Example pig used in the Alaskan pipeline – see the wipers and note the central compartment within the pig.

It is difficult to stop all corrosion, and over time segments of the pipe may need to be replaced because of damage that can build up in the normal course of operations. If inspections are not regular, then, as BP found in 2006, corrosion can lead to a leak, and big problems.

Unfortunately pipelines are not just prone to mechanical problems. Their presence is hard to hide, and thus, become targets for theft. Whether in Mexico this weekend, or Nigeria almost every day, theft by physically extracting fuel from pipelines can be a very dangerous game, with explosions and loss of life a not-infrequent result.

And that is just the small scale operations. On a larger scale the risk can be a lot less. Remember that Western Europe is becoming increasingly dependent on Russian natural gas for supplies, particularly in the winter months. That natural gas travels between the two passing down a pipeline through Ukraine. The financial woes of that country meant that it did not always pay its gas bill, and, usually in January, this led to confrontations between Russia and Ukraine, with Western Europe the frequent loser. To overcome this dependence Russia is now putting in place two smaller pipelines that will circumvent Ukraine to the North (Nordstream) and the South.

One of the key players in that game was Turkmenistan, which supplied its natural gas through pipelines that only went through Russia to their customers. Russia for years was able to dictate the price that it paid Turkmenistan, often considerably less than it was getting from Europe. But since it was the only game in town . . . .

That recently changed, however, with the construction of a pipeline from Turkmenistan to China and this broke the monopoly that Russia held over the sale of Turkmen gas. The pipeline is now being upgraded and the flow increased to 1.25 billion cu ft/day, four times the volume that flowed, on average, last year. The pipeline is 4,350 miles long. Ultimately the flow will be three times that size – about the volume that Turkmenistan used to sell to Russia. (The last reference has the picture of what may be the one Soviet attempt to extinguish a burning gas fire with a nuclear device that didn’t work).

The Russians haven’t forgotten the benefits that come from owning the pipelines and the control that this gives over the producers. BP learned that lesson the hard way. Gazprom is the Russian company that owns the pipelines (and on a slow news day I could always find a story by seeing what new machinations had been revealed in a Google seach for Gazprom). By controlling the pipelines they could dictate what flowed when. As an example let me remind you of the situation that BP faced in developing the Kovykta gas field back in 2007. The deal was that after BP developed the field, they had to produce 9 billion cubic meters (bcm) per year, as the license stipulated. But local consumers could only handle a small fraction of this, and Gazprom, who owned the only pipeline in town, was only willing to allow a flow of 1.7 bcm. Oops! You guessed it, BO was held liable for not meeting the terms of the license and . . . . .
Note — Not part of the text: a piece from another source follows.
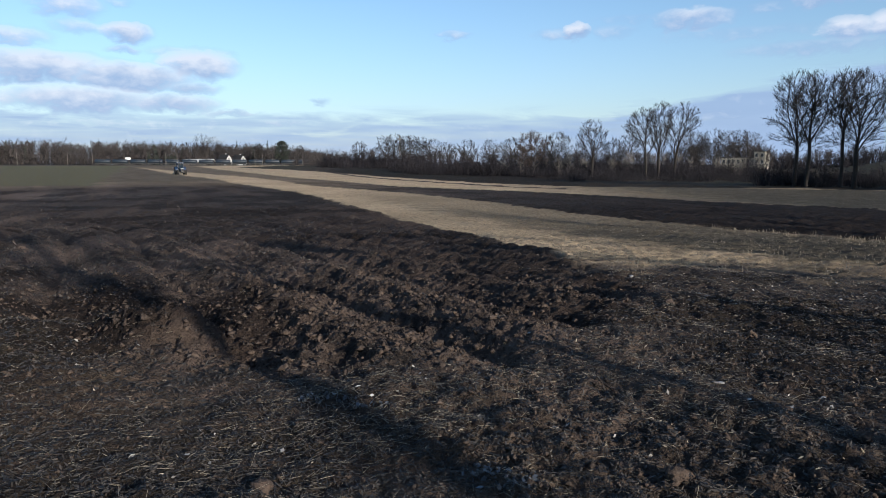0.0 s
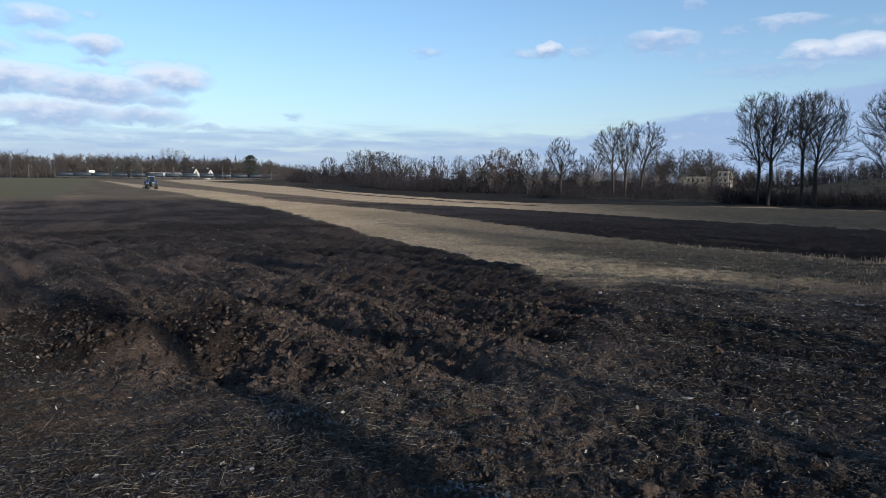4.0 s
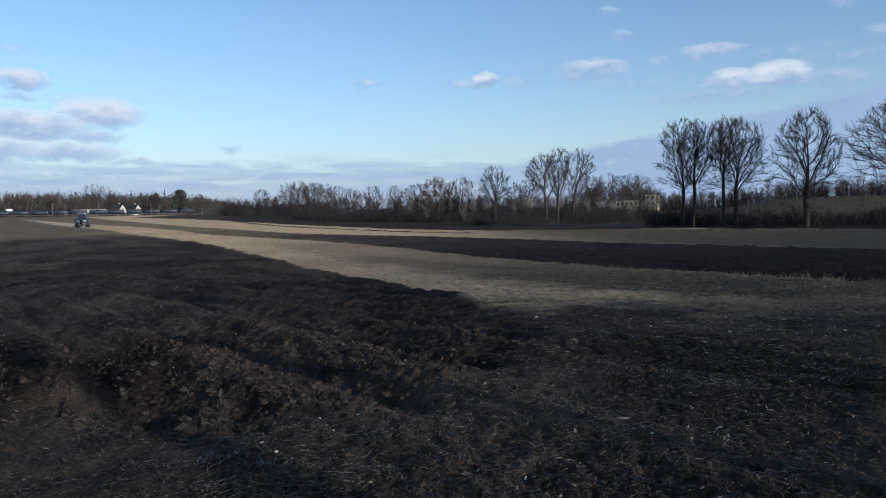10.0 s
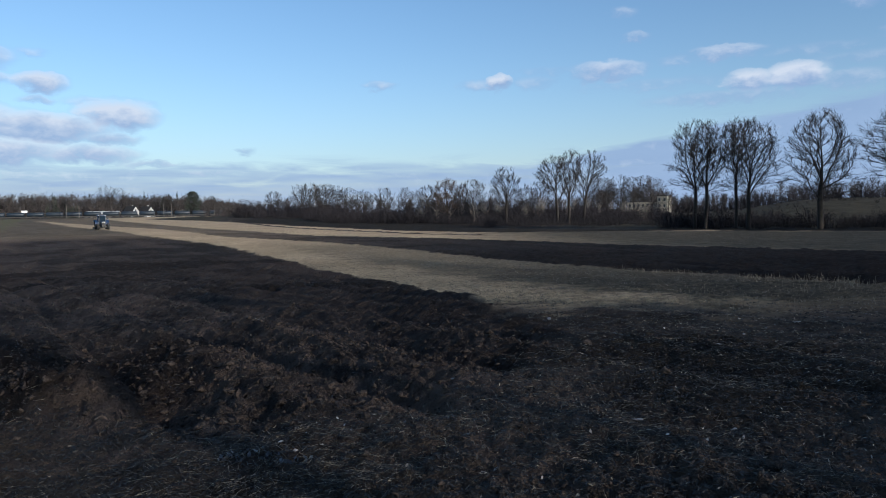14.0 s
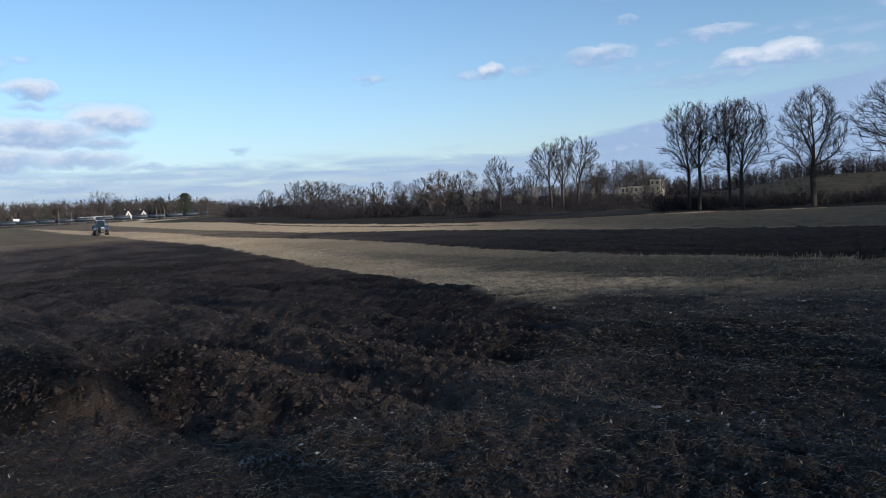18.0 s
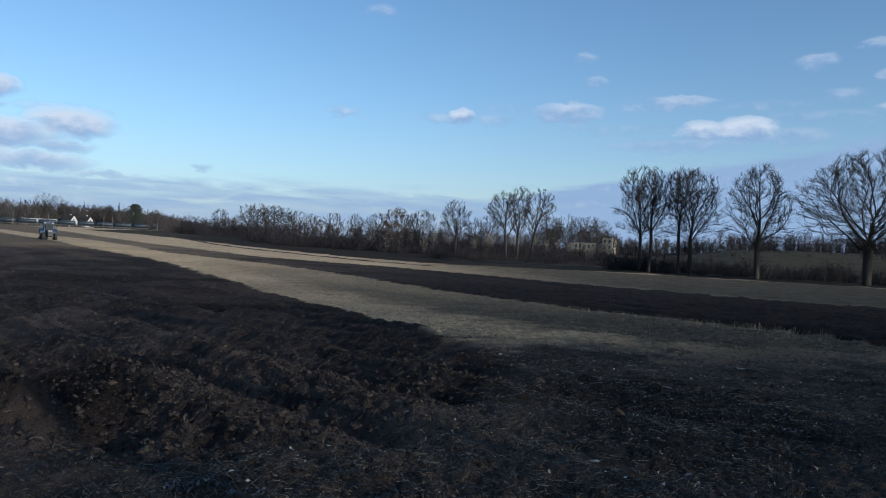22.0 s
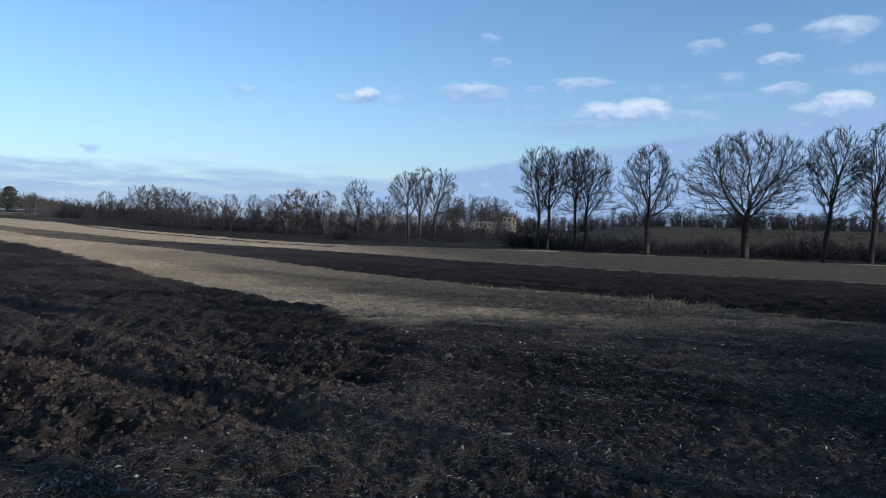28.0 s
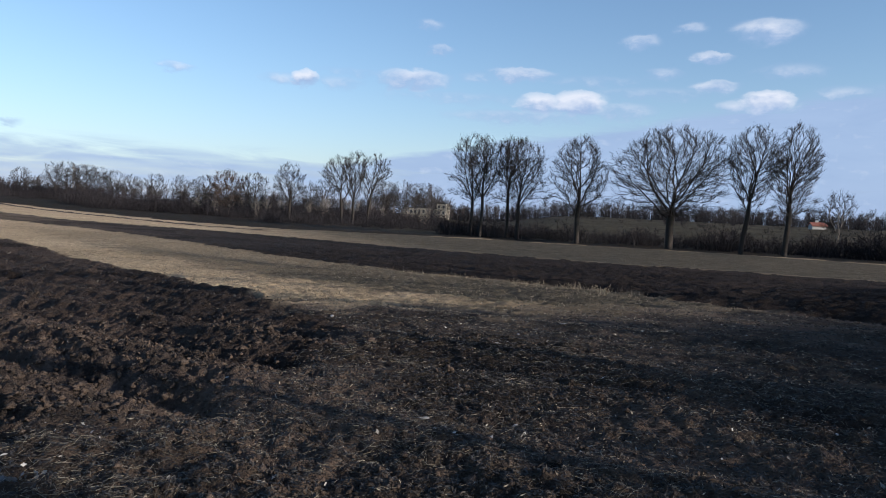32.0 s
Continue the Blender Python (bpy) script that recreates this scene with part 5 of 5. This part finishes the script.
clouds = cloud_sheet()


def shading_cloud():
    """A low flat cloud, unseen far behind, added to dim the sun in passing."""
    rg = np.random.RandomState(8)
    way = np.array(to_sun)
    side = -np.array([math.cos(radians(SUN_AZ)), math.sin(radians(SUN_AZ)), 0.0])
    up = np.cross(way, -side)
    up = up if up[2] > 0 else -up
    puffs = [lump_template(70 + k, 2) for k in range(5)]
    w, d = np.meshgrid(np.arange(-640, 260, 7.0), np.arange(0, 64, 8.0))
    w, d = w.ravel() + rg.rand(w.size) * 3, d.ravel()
    # top edge tuned to how much sun the near field gets over time
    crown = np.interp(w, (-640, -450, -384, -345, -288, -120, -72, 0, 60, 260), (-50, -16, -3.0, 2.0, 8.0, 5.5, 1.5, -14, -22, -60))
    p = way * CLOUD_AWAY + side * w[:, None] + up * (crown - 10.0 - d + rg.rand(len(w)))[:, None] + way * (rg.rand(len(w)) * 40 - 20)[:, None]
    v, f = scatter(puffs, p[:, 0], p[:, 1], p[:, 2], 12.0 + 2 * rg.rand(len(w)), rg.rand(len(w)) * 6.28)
    me = shade_smooth(mesh_of("shading_cloud", v, f, plain("cloud_white", (0.75, 0.76, 0.78), (0.85, 0.85, 0.86), 1.0, 0.0, 0.05)))
    return tagged(new("shading_cloud", me), "unseen cloud added to dim the sun over the field", "cloud", kind="structure")


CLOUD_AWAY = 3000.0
cloud = shading_cloud()


# ---------------------------------------------------------------- what moves
def tractor_spot(t):
    y = 164.0 - 1.55 * t - 0.0125 * t * t
    return -y * math.tan(radians(20.38 - 0.0885 * t)), y


def motions():
    rows, spin, gone = [], {r: [] for _, _, _, r in wheels}, 0.0
    for k in range(129):
        t = k * 0.25
        x, y = tractor_spot(t)
        xa, ya = tractor_spot(t + 0.25)
        xb, yb = tractor_spot(t - 0.25)
        head = math.degrees(math.atan2(ya - yb, xa - xb))
        z = float(land(np.array(x), np.array(y)))
        rows.append((t, pose(x, y, z, 1.0 * math.sin(t * 1.3), 0.8 * math.sin(t * 1.9), head)))
        if k:
            px, py = tractor_spot(t - 0.25)
            gone += math.hypot(x - px, y - py)
        for r in spin:
            spin[r].append((t, math.degrees(gone / r)))
    walk(tractor, rows)
    for hub, x, y, r in wheels:
        walk(hub, [(t, pose(x, y, r, 0, a, 0)) for t, a in spin[r]])
    # carries the added cloud across the sun
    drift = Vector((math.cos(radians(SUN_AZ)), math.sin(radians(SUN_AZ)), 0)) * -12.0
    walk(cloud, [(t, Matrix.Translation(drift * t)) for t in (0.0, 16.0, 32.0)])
    walk(clouds, [(0.0, pose(0, 0, 0, 0, 0, 0.35)), (16.0, pose(0, 0, 0, 0, 0, -0.77)), (32.0, pose(0, 0, 0, 0, 0, -1.9))])


motions()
You will note that Gazprom has been quite efficient at getting control of a large portion of the pipelines and (as a result) the distribution networks across Europe.
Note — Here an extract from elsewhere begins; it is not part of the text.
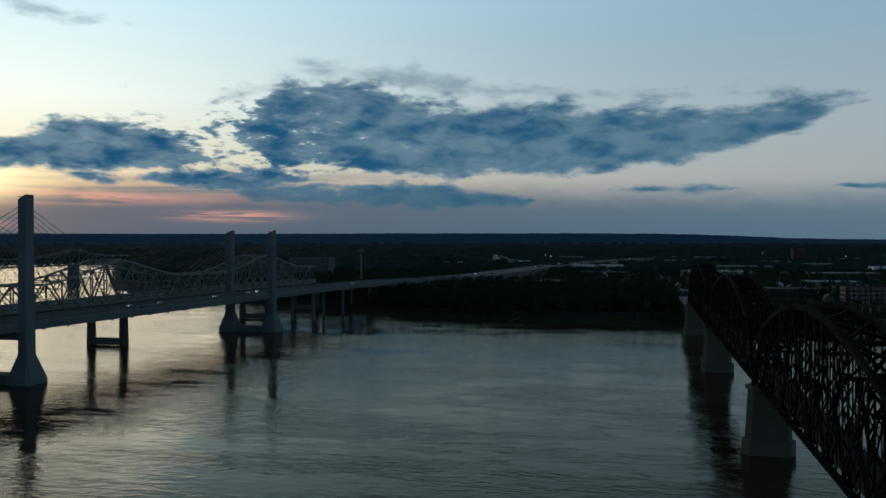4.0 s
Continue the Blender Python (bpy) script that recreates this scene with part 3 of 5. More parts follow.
def old_span(parent, y0, top=1.0, detail=True):
    p = SPAN / 10
    ys = [y0 + p * k for k in range(11)]
    zt = [crown_z(k, top) for k in range(11)]
    for x in (X_W, X_E):
        for k in range(10):
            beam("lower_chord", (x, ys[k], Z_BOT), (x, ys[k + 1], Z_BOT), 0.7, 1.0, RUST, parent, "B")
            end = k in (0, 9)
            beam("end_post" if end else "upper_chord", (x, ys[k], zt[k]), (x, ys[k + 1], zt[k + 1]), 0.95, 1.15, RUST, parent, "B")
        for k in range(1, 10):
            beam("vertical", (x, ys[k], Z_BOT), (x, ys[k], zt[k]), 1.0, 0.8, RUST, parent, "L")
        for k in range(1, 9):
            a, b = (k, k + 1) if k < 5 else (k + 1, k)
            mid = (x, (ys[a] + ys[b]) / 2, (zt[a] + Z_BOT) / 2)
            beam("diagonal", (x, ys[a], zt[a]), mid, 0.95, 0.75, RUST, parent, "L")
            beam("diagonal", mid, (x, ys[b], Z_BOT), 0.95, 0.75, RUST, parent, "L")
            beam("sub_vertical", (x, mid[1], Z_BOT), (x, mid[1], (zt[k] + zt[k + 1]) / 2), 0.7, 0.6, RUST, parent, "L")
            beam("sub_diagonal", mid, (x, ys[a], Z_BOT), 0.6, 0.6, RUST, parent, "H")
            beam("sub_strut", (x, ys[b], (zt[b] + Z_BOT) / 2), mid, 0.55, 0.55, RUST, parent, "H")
        for k in (0, 9):
            ym = (ys[k] + ys[k + 1]) / 2
            beam("sub_vertical", (x, ym, Z_BOT), (x, ym, (zt[k] + zt[k + 1]) / 2), 0.35, 0.35, RUST, parent, "H")
            e = 1 if k == 0 else 9
            beam("sub_diagonal", (x, ym, (zt[k] + zt[k + 1]) / 2), (x, ys[e], Z_BOT), 0.4, 0.4, RUST, parent, "H")
        rail = bmesh.new()
        for k in range(1, 9):
            for s in range(6):
                f = s / 6
                y, z = ys[k] + p * f, zt[k] + (zt[k + 1] - zt[k]) * f + 0.5
                box(rail, x - .05, y - .05, z, x + .05, y + .05, z + 1.15)
            for dz in (0.62, 1.15):
                tube(rail, (x, ys[k], zt[k] + .5 + dz), (x, ys[k + 1], zt[k + 1] + .5 + dz), 0.05, n=4)
        part("inspection_rail", rail, RUST, parent)
    xm = (X_W + X_E) / 2
    for k in range(1, 10):
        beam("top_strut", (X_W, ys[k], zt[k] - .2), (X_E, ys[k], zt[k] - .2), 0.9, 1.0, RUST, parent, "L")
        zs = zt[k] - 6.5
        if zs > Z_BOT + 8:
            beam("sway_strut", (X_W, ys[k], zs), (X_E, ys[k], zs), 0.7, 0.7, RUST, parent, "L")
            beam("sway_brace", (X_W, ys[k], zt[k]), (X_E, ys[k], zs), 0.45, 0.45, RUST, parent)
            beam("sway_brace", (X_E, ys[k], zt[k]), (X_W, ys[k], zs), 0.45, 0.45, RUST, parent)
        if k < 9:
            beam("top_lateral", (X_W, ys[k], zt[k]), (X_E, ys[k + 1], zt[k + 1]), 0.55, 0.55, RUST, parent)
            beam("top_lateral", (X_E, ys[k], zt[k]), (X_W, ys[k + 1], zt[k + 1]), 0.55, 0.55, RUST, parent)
    # portals: a fan of braces in the plane of the end posts
    for k0, k1 in ((0, 1), (10, 9)):
        def on(x, f):
            return (x, ys[k0] + (ys[k1] - ys[k0]) * f, zt[k0] + (zt[k1] - zt[k0]) * f)
        for f in (0.97, 0.66, 0.42):
            beam("portal_strut", on(X_W, f), on(X_E, f), 0.5, 0.7, RUST, parent, "L")
        hub = on(xm, 0.80)
        for f in (0.96, 0.88, 0.8, 0.72, 0.66):
            for x in (X_W, X_E):
                beam("portal_brace", hub, on(x, f), 0.28, 0.28, RUST, parent)
        for x in (xm - 2, xm, xm + 2):
            beam("portal_brace", hub, on(x, 0.97), 0.25, 0.25, RUST, parent)
            beam("portal_brace", hub, on(x, 0.66), 0.25, 0.25, RUST, parent)
        for x, s in ((X_W, 1), (X_E, -1)):
            beam("portal_knee", on(x, 0.42), on(x + s * 2.6, 0.66), 0.3, 0.3, RUST, parent)
            beam("portal_knee", on(x, 0.24), on(x + s * 2.2, 0.42), 0.3, 0.3, RUST, parent)
    # floor and walkway
    for k in range(11):
        beam("floor_beam", (X_W - .3, ys[k], Z_BOT + .3), (X_E + .3, ys[k], Z_BOT + .3), 0.6, 1.5, RUST, parent)
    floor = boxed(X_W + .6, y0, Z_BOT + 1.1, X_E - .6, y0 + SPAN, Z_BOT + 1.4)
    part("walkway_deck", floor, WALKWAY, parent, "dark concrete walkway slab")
    for x in (X_W + .8, X_E - .8):
        f = bmesh.new()
        box(f, x - .04, y0, Z_BOT + 2.6, x + .04, y0 + SPAN, Z_BOT + 2.72)
        for i in range(84):
            box(f, x - .04, y0 + i * 2, Z_BOT + 1.4, x + .04, y0 + i * 2 + .08, Z_BOT + 2.6)
        for i in range(4):
            box(f, x - .02, y0, Z_BOT + 1.6 + i * .25, x + .02, y0 + SPAN, Z_BOT + 1.64 + i * .25)
        part("fence", f, DARK, parent, "dark steel walkway fence")
    # bearings make the row of pale gaps under the chord
    for x in (X_W, X_E):
        for k in range(10):
            beam("stringer_bracket", (x - .9 if x == X_W else x + .9, ys[k], Z_BOT + .4), (x, ys[k], Z_BOT + .4), 0.3, 0.9, RUST, parent)
            beam("stringer_bracket", (x - .9 if x == X_W else x + .9, ys[k] + p / 2, Z_BOT + .4), (x, ys[k] + p / 2, Z_BOT + .4), 0.3, 0.9, RUST, parent)
        xx = x - 1.0 if x == X_W else x + 1.0
        beam("outer_stringer", (xx, y0, Z_BOT + .1), (xx, y0 + SPAN, Z_BOT + .1), 0.3, 0.5, RUST, parent)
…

That story brings to mind another caveat, that illustrates the bind that pipeline owners can impose on their clients. Bear in mind that these pipelines are not cheap, and while they can be installed relatively rapidly, they have to be paid for. Thus, before they are installed the owners require long-term commitments from both the seller at one end and the vendor at the other. The Rockies Express has such commitments.
REX is a joint venture of KMP (we own 50 percent and operate the pipeline), Sempra Pipelines and Storage and ConocoPhillips. Long-term, binding firm commitments have been secured for virtually all of the pipeline's capacity. The pipeline is enabling producers to deliver gas from the Rocky Mountains eastward and is helping to ensure that there will be adequate supplies of natural gas to meet growing demand in the Midwest and eastern parts of the country.
There is an underlying point here that is sometimes missed when these projects are discussed, and that is that the agreements between all parties will usually establish a price for the product, at the time that the contracts are signed, that run well into the future. Those prices do not reflect the current market price of the fuel. It is a point that often gets overlooked in discussions over fuel distribution. But many of the ways in which fuel is shipped require considerable investments not only for the production, but also for the transportation, and then for the distribution. Thus the need for commitment and guarantees before the process of construction begins. (This has just been evident in the wait in starting new coal mines in Australia, for example, until long-term contracts with China had been signed.)

However, if the pipeline owner then changes the rules, there is not a whole lot that the other two partners can do – as a whole list of countries who have been squeezed by Russia would be glad to remind you.

But it is not just over Russia that the world should have a concern. One should not forget the new pipelines that are being constructed across Asia. Whether the Chinese pipeline from Turkmenistan, or the TAPI pipeline from Turkmenistan to India, these mark a switch in the destiny of future fuel production. It is a future that means that a considerable volume of the worlds fuel may no longer be available to the West. And where that fuel is natural gas, and the nations of Europe are building gas-fired power plants to back-up wind and other renewable sources, then if the gas isn’t there . . . . .

No problem, you say, old HO is being his usual alarmist self. Well you might want to note how many times this winter there is a “Gas Balancing Alert” action in the UK. Rune Likvern has already highlighted the start of a possible problem as stocks were drawn down at the start of the winter and it has not got any better. The first Alert has been issued for this season.
On Monday the National Grid issued a gas balancing alert (GBA) for only the second time, asking power suppliers to use less gas as more was sourced overseas. Extra gas - including supplies from Belgium and Norway - was necessary to meet rising demand after a 30% rise on normal seasonal use during the cold snap.
This is only the second such alert, the first coming last January.

Further information can be found on the National Grid Website. The normal daily usage at this time of year, according to that site, is 364 million scm (standard cubic meters). The trigger for a GBA is 452 mscm, and tomorrow’s demand is forecast at 463 mscm. Interruptions seem most likely to occur in the North.